◆ **Given entries**
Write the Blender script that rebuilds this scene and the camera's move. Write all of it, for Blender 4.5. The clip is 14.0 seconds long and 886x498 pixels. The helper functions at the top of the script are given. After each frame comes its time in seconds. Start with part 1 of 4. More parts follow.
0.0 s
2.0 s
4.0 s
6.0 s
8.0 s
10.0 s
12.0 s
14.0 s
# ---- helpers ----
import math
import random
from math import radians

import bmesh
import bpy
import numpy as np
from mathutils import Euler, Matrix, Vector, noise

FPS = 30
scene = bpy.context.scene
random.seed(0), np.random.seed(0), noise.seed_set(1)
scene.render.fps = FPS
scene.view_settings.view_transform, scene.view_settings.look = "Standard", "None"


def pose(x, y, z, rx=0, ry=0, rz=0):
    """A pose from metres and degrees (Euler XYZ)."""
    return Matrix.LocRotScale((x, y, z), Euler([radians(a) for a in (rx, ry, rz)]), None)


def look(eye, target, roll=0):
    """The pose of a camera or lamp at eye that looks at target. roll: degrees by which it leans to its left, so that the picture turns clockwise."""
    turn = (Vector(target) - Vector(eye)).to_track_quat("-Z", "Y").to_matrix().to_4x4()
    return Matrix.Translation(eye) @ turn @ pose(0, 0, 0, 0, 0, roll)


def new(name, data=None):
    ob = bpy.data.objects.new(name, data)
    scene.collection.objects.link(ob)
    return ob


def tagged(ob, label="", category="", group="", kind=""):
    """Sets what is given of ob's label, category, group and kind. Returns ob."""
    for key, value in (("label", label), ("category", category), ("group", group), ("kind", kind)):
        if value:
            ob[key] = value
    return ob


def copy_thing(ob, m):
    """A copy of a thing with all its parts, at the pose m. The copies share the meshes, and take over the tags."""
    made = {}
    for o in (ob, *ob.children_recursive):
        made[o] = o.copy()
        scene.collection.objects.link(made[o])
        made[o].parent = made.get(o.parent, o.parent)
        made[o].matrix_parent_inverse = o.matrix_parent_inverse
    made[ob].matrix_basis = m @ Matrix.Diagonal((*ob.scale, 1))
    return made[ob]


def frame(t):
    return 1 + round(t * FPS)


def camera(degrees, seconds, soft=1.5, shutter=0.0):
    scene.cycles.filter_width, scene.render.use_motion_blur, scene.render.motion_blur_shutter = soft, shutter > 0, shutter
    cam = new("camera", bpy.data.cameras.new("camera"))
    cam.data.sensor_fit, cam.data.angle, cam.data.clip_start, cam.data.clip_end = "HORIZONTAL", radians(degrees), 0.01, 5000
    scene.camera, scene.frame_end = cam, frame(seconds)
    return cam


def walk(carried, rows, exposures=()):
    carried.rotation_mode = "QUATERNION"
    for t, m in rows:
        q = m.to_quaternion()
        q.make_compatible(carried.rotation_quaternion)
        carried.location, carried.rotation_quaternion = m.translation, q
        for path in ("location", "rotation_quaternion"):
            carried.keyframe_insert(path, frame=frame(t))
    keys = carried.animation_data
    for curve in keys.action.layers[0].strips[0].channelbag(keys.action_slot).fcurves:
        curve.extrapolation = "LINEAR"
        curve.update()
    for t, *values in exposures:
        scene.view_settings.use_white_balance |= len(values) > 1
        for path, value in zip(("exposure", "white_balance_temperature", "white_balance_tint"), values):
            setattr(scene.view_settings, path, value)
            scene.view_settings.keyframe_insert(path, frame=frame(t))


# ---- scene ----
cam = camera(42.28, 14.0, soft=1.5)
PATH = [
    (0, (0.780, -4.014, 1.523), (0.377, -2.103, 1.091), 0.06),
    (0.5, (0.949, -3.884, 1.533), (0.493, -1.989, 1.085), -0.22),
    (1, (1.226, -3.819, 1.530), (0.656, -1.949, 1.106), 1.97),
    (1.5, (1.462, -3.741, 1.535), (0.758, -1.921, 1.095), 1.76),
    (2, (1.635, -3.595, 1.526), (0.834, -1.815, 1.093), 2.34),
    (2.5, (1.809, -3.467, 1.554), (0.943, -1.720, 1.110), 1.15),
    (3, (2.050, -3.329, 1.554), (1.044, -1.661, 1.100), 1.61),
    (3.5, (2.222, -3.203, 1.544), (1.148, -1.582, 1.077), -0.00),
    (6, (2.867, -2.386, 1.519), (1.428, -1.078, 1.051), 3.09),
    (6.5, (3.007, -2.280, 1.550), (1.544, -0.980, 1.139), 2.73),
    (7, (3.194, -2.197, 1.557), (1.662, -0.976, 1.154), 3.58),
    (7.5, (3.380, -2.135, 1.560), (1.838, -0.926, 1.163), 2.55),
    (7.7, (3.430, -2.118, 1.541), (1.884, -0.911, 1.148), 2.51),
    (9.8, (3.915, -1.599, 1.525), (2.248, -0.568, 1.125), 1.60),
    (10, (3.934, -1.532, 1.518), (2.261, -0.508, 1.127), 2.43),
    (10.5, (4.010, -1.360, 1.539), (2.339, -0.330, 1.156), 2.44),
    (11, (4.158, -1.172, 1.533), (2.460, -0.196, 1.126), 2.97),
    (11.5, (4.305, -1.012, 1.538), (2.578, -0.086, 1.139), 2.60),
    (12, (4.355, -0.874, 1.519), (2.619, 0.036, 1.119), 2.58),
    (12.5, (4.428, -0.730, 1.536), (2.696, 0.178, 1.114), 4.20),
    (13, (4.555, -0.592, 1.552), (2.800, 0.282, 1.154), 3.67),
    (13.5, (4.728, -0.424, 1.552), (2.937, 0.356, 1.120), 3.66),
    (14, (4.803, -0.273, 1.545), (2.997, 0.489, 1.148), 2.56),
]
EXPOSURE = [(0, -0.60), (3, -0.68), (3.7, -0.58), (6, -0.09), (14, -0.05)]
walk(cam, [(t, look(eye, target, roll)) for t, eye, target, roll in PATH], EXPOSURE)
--
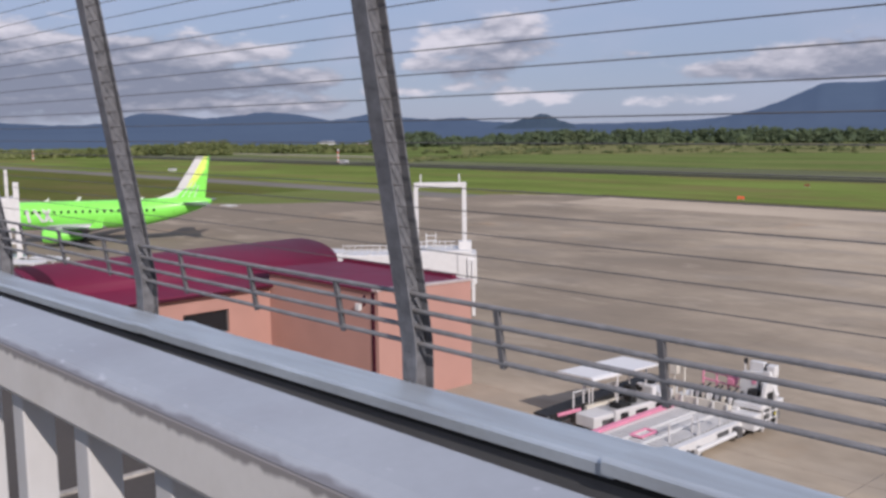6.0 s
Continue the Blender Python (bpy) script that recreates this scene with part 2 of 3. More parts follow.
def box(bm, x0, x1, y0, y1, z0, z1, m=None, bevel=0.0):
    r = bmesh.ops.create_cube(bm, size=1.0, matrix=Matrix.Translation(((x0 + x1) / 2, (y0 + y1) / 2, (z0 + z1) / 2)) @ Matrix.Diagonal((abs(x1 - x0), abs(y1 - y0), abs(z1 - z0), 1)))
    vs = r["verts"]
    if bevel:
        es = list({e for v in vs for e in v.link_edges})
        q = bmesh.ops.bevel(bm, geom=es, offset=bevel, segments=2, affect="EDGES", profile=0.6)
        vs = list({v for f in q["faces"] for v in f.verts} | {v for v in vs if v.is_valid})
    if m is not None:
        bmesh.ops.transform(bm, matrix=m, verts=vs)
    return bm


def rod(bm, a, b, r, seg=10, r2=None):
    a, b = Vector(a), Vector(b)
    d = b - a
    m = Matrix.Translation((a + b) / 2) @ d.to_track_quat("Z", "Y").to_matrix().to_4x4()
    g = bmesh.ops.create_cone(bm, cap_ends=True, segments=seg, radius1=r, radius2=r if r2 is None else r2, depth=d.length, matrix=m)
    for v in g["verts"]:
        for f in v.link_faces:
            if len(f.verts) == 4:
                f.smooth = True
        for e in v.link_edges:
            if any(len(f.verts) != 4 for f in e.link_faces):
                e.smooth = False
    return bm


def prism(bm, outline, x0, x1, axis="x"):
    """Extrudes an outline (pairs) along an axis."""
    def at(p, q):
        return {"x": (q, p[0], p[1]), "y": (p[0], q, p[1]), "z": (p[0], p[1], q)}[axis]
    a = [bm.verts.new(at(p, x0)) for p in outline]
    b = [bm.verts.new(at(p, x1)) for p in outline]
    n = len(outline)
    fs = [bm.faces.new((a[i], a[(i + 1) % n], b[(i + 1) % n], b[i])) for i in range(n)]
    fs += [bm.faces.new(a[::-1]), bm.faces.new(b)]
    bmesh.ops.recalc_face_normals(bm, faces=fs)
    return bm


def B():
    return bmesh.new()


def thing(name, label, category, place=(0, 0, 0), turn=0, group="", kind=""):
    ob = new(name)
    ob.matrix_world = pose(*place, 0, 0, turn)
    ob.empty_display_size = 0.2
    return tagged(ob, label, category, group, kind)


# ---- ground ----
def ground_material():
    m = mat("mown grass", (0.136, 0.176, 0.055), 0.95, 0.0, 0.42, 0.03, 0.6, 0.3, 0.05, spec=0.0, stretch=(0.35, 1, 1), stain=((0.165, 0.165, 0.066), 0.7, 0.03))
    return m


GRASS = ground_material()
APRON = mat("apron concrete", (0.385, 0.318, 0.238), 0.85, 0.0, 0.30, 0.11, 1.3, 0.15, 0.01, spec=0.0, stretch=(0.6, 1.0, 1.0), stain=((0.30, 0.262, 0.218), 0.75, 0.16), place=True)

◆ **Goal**
Retype exactly what runs from the line containing "made[ob].matrix_basis = m" through the line containing "keys = carried.animation_data", both lines included, and stop there.

◆ **Correct result**
    made[ob].matrix_basis = m @ Matrix.Diagonal((*ob.scale, 1))
    return made[ob]


def frame(t):
    return 1 + round(t * FPS)


def camera(degrees, seconds, soft=1.5, shutter=0.0):
    scene.cycles.filter_width, scene.render.use_motion_blur, scene.render.motion_blur_shutter = soft, shutter > 0, shutter
    cam = new("camera", bpy.data.cameras.new("camera"))
    cam.data.sensor_fit, cam.data.angle, cam.data.clip_start, cam.data.clip_end = "HORIZONTAL", radians(degrees), 0.01, 5000
    scene.camera, scene.frame_end = cam, frame(seconds)
    return cam


def walk(carried, rows, exposures=()):
    carried.rotation_mode = "QUATERNION"
    for t, m in rows:
        q = m.to_quaternion()
        q.make_compatible(carried.rotation_quaternion)
        carried.location, carried.rotation_quaternion = m.translation, q
        for path in ("location", "rotation_quaternion"):
            carried.keyframe_insert(path, frame=frame(t))
    keys = carried.animation_data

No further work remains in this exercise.